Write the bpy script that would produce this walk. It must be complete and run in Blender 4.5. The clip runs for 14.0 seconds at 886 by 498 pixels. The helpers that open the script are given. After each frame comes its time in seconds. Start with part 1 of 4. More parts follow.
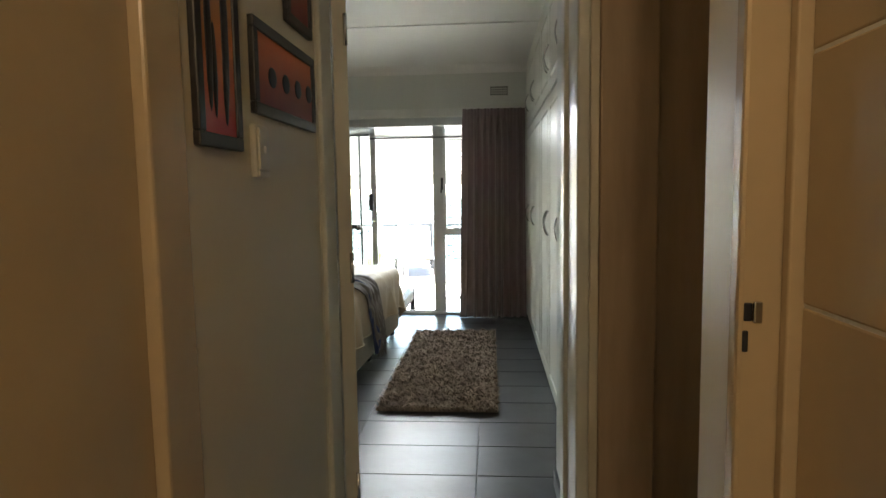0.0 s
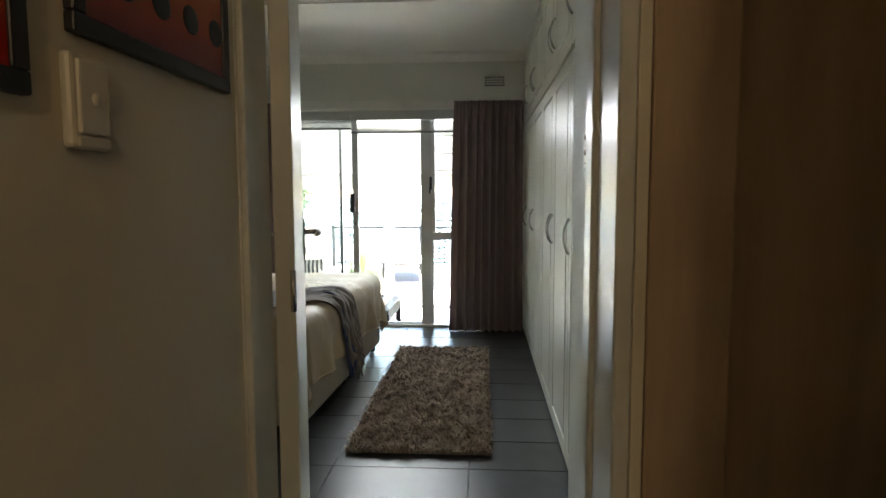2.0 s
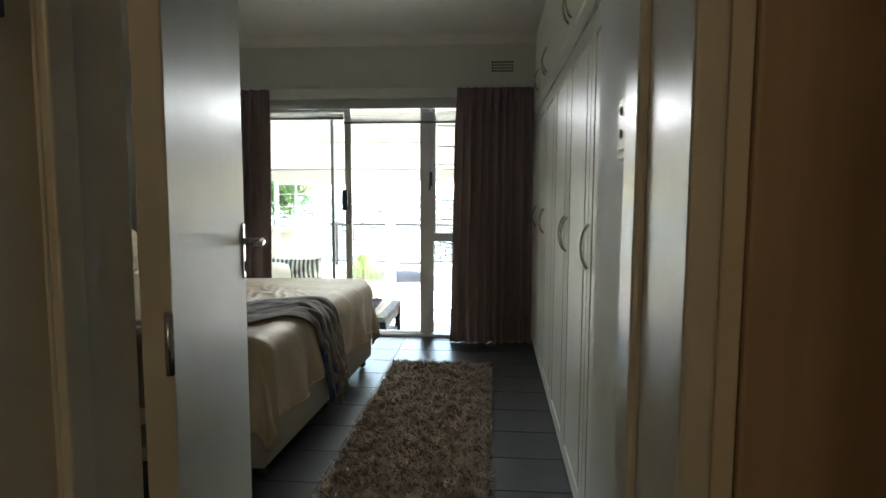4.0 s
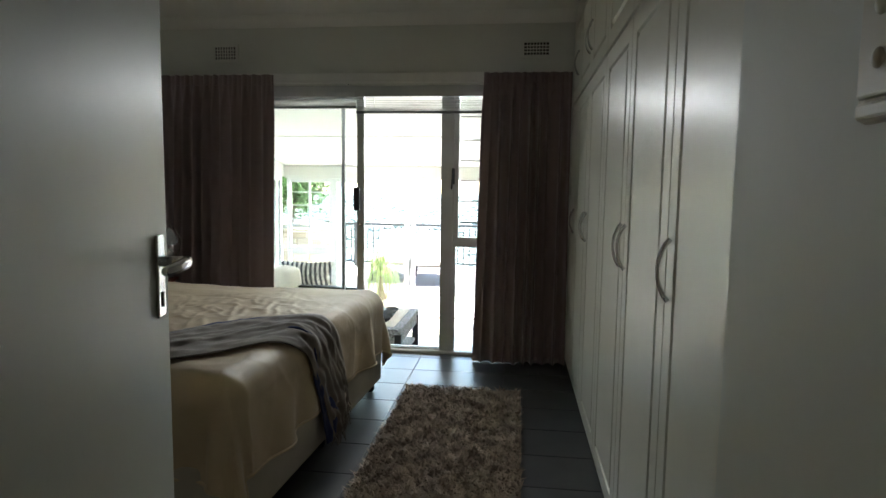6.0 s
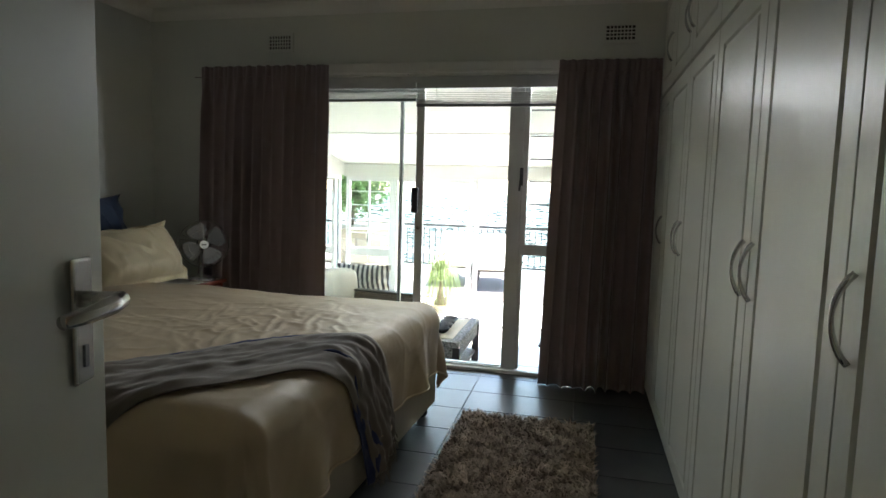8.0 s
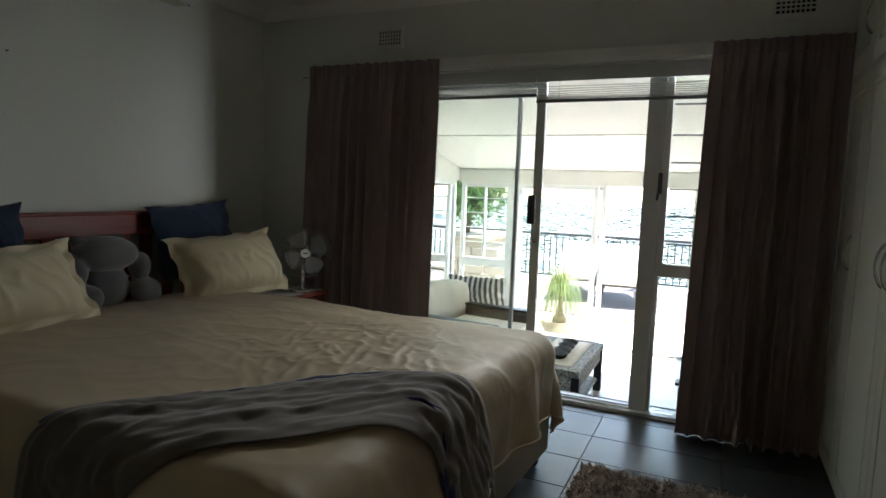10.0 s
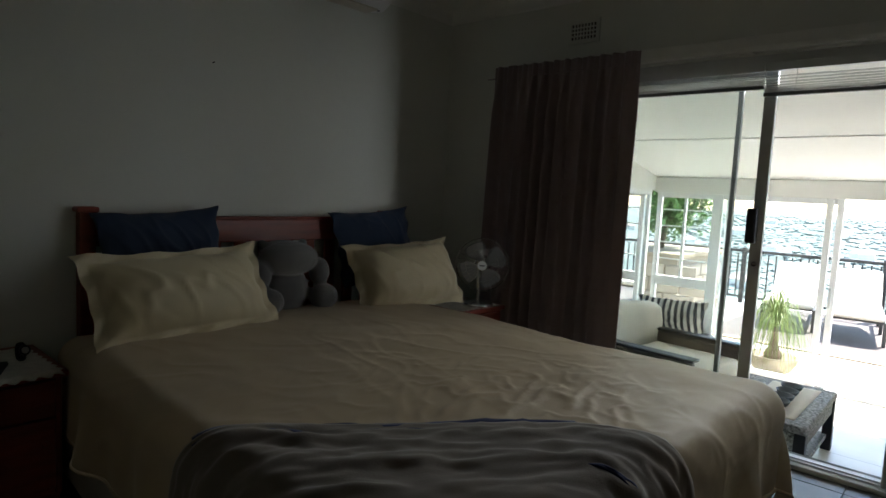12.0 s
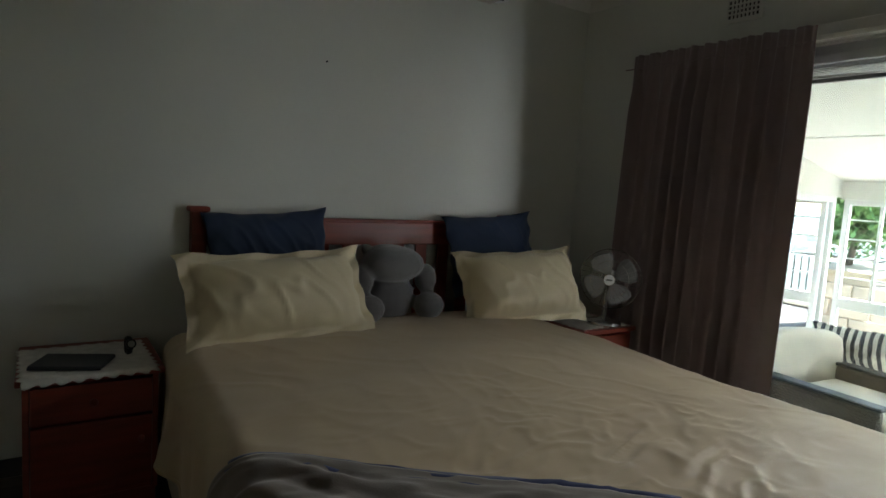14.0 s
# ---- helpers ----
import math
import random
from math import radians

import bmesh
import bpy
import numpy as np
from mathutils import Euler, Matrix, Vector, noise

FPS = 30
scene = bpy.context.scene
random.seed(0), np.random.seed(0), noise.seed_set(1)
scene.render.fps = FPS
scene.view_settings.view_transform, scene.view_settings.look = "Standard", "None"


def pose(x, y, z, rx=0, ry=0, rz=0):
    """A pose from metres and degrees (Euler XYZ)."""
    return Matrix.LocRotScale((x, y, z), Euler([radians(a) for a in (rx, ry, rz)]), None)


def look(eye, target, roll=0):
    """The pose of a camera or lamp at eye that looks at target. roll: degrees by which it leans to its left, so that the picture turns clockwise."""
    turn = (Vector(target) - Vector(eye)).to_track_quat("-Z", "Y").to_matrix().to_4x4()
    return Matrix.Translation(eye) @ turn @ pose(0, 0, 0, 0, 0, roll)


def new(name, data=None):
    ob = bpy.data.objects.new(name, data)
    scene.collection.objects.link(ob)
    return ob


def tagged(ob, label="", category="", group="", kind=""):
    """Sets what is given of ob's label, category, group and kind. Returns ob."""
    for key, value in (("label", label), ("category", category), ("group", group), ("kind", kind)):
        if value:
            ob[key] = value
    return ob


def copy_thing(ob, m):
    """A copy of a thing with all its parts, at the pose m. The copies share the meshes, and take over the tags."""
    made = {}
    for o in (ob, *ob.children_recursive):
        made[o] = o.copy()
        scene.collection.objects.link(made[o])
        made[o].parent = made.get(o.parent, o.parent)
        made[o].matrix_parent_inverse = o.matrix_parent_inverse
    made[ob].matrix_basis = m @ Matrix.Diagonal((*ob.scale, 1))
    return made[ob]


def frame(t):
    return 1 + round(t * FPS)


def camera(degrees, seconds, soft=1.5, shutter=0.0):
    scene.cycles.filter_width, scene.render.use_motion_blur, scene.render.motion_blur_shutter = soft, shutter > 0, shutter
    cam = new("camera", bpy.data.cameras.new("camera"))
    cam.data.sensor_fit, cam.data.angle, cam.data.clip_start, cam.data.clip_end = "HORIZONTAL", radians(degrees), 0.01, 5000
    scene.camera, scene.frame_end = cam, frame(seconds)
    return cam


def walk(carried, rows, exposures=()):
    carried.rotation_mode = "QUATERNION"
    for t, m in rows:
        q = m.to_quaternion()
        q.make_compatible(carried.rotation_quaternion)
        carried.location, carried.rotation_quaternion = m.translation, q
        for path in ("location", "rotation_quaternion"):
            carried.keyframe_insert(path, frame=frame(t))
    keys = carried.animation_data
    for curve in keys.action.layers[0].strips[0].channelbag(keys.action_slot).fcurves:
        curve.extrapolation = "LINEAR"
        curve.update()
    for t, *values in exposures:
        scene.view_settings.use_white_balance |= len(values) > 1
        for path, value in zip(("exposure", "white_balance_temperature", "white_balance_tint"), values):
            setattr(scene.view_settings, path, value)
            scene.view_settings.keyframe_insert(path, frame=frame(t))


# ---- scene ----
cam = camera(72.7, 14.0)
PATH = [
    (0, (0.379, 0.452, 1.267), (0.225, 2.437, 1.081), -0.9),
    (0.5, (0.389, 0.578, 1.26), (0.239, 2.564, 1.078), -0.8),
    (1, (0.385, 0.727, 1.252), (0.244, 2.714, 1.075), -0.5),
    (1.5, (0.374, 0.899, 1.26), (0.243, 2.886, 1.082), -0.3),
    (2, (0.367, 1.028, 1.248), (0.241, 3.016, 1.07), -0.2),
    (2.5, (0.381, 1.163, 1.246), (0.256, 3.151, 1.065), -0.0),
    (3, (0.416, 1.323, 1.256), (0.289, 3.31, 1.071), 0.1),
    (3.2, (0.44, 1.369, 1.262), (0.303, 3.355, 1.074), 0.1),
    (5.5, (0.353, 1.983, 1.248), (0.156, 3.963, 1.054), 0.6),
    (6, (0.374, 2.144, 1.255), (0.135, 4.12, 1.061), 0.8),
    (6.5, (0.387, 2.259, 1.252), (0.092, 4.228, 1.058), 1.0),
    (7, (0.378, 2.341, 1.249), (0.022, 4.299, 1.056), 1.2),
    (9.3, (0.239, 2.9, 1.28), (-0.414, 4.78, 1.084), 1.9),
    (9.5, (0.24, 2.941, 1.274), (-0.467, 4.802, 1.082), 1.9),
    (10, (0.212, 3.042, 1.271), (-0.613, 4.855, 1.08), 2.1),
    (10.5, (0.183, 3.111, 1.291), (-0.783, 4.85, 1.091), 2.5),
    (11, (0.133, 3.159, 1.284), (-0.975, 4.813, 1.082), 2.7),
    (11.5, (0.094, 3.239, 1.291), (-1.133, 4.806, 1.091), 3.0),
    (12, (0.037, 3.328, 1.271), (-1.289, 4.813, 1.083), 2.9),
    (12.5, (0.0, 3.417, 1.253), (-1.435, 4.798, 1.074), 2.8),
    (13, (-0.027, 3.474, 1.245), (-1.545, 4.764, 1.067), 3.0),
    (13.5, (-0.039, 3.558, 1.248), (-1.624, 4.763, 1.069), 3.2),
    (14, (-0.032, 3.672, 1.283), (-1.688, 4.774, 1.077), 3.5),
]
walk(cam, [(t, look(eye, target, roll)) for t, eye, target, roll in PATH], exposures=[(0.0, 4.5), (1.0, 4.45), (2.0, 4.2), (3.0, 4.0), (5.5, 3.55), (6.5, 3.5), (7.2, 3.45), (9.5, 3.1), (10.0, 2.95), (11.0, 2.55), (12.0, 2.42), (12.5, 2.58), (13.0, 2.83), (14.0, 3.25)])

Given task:
Return the listing above unchanged, apart from dropping its pictures.

Exercise response:
Write the bpy script that would produce this walk. It must be complete and run in Blender 4.5. The clip runs for 14.0 seconds at 886 by 498 pixels. The helpers that open the script are given. After each frame comes its time in seconds. Start with part 1 of 4. More parts follow.
0.0 s
2.0 s
4.0 s
6.0 s
8.0 s
10.0 s
12.0 s
14.0 s
# ---- helpers ----
import math
import random
from math import radians

import bmesh
import bpy
import numpy as np
from mathutils import Euler, Matrix, Vector, noise

FPS = 30
scene = bpy.context.scene
random.seed(0), np.random.seed(0), noise.seed_set(1)
scene.render.fps = FPS
scene.view_settings.view_transform, scene.view_settings.look = "Standard", "None"


def pose(x, y, z, rx=0, ry=0, rz=0):
    """A pose from metres and degrees (Euler XYZ)."""
    return Matrix.LocRotScale((x, y, z), Euler([radians(a) for a in (rx, ry, rz)]), None)


def look(eye, target, roll=0):
    """The pose of a camera or lamp at eye that looks at target. roll: degrees by which it leans to its left, so that the picture turns clockwise."""
    turn = (Vector(target) - Vector(eye)).to_track_quat("-Z", "Y").to_matrix().to_4x4()
    return Matrix.Translation(eye) @ turn @ pose(0, 0, 0, 0, 0, roll)


def new(name, data=None):
    ob = bpy.data.objects.new(name, data)
    scene.collection.objects.link(ob)
    return ob


def tagged(ob, label="", category="", group="", kind=""):
    """Sets what is given of ob's label, category, group and kind. Returns ob."""
    for key, value in (("label", label), ("category", category), ("group", group), ("kind", kind)):
        if value:
            ob[key] = value
    return ob


def copy_thing(ob, m):
    """A copy of a thing with all its parts, at the pose m. The copies share the meshes, and take over the tags."""
    made = {}
    for o in (ob, *ob.children_recursive):
        made[o] = o.copy()
        scene.collection.objects.link(made[o])
        made[o].parent = made.get(o.parent, o.parent)
        made[o].matrix_parent_inverse = o.matrix_parent_inverse
    made[ob].matrix_basis = m @ Matrix.Diagonal((*ob.scale, 1))
    return made[ob]


def frame(t):
    return 1 + round(t * FPS)


def camera(degrees, seconds, soft=1.5, shutter=0.0):
    scene.cycles.filter_width, scene.render.use_motion_blur, scene.render.motion_blur_shutter = soft, shutter > 0, shutter
    cam = new("camera", bpy.data.cameras.new("camera"))
    cam.data.sensor_fit, cam.data.angle, cam.data.clip_start, cam.data.clip_end = "HORIZONTAL", radians(degrees), 0.01, 5000
    scene.camera, scene.frame_end = cam, frame(seconds)
    return cam


def walk(carried, rows, exposures=()):
    carried.rotation_mode = "QUATERNION"
    for t, m in rows:
        q = m.to_quaternion()
        q.make_compatible(carried.rotation_quaternion)
        carried.location, carried.rotation_quaternion = m.translation, q
        for path in ("location", "rotation_quaternion"):
            carried.keyframe_insert(path, frame=frame(t))
    keys = carried.animation_data
    for curve in keys.action.layers[0].strips[0].channelbag(keys.action_slot).fcurves:
        curve.extrapolation = "LINEAR"
        curve.update()
    for t, *values in exposures:
        scene.view_settings.use_white_balance |= len(values) > 1
        for path, value in zip(("exposure", "white_balance_temperature", "white_balance_tint"), values):
            setattr(scene.view_settings, path, value)
            scene.view_settings.keyframe_insert(path, frame=frame(t))


# ---- scene ----
cam = camera(72.7, 14.0)
PATH = [
    (0, (0.379, 0.452, 1.267), (0.225, 2.437, 1.081), -0.9),
    (0.5, (0.389, 0.578, 1.26), (0.239, 2.564, 1.078), -0.8),
    (1, (0.385, 0.727, 1.252), (0.244, 2.714, 1.075), -0.5),
    (1.5, (0.374, 0.899, 1.26), (0.243, 2.886, 1.082), -0.3),
    (2, (0.367, 1.028, 1.248), (0.241, 3.016, 1.07), -0.2),
    (2.5, (0.381, 1.163, 1.246), (0.256, 3.151, 1.065), -0.0),
    (3, (0.416, 1.323, 1.256), (0.289, 3.31, 1.071), 0.1),
    (3.2, (0.44, 1.369, 1.262), (0.303, 3.355, 1.074), 0.1),
    (5.5, (0.353, 1.983, 1.248), (0.156, 3.963, 1.054), 0.6),
    (6, (0.374, 2.144, 1.255), (0.135, 4.12, 1.061), 0.8),
    (6.5, (0.387, 2.259, 1.252), (0.092, 4.228, 1.058), 1.0),
    (7, (0.378, 2.341, 1.249), (0.022, 4.299, 1.056), 1.2),
    (9.3, (0.239, 2.9, 1.28), (-0.414, 4.78, 1.084), 1.9),
    (9.5, (0.24, 2.941, 1.274), (-0.467, 4.802, 1.082), 1.9),
    (10, (0.212, 3.042, 1.271), (-0.613, 4.855, 1.08), 2.1),
    (10.5, (0.183, 3.111, 1.291), (-0.783, 4.85, 1.091), 2.5),
    (11, (0.133, 3.159, 1.284), (-0.975, 4.813, 1.082), 2.7),
    (11.5, (0.094, 3.239, 1.291), (-1.133, 4.806, 1.091), 3.0),
    (12, (0.037, 3.328, 1.271), (-1.289, 4.813, 1.083), 2.9),
    (12.5, (0.0, 3.417, 1.253), (-1.435, 4.798, 1.074), 2.8),
    (13, (-0.027, 3.474, 1.245), (-1.545, 4.764, 1.067), 3.0),
    (13.5, (-0.039, 3.558, 1.248), (-1.624, 4.763, 1.069), 3.2),
    (14, (-0.032, 3.672, 1.283), (-1.688, 4.774, 1.077), 3.5),
]
walk(cam, [(t, look(eye, target, roll)) for t, eye, target, roll in PATH], exposures=[(0.0, 4.5), (1.0, 4.45), (2.0, 4.2), (3.0, 4.0), (5.5, 3.55), (6.5, 3.5), (7.2, 3.45), (9.5, 3.1), (10.0, 2.95), (11.0, 2.55), (12.0, 2.42), (12.5, 2.58), (13.0, 2.83), (14.0, 3.25)])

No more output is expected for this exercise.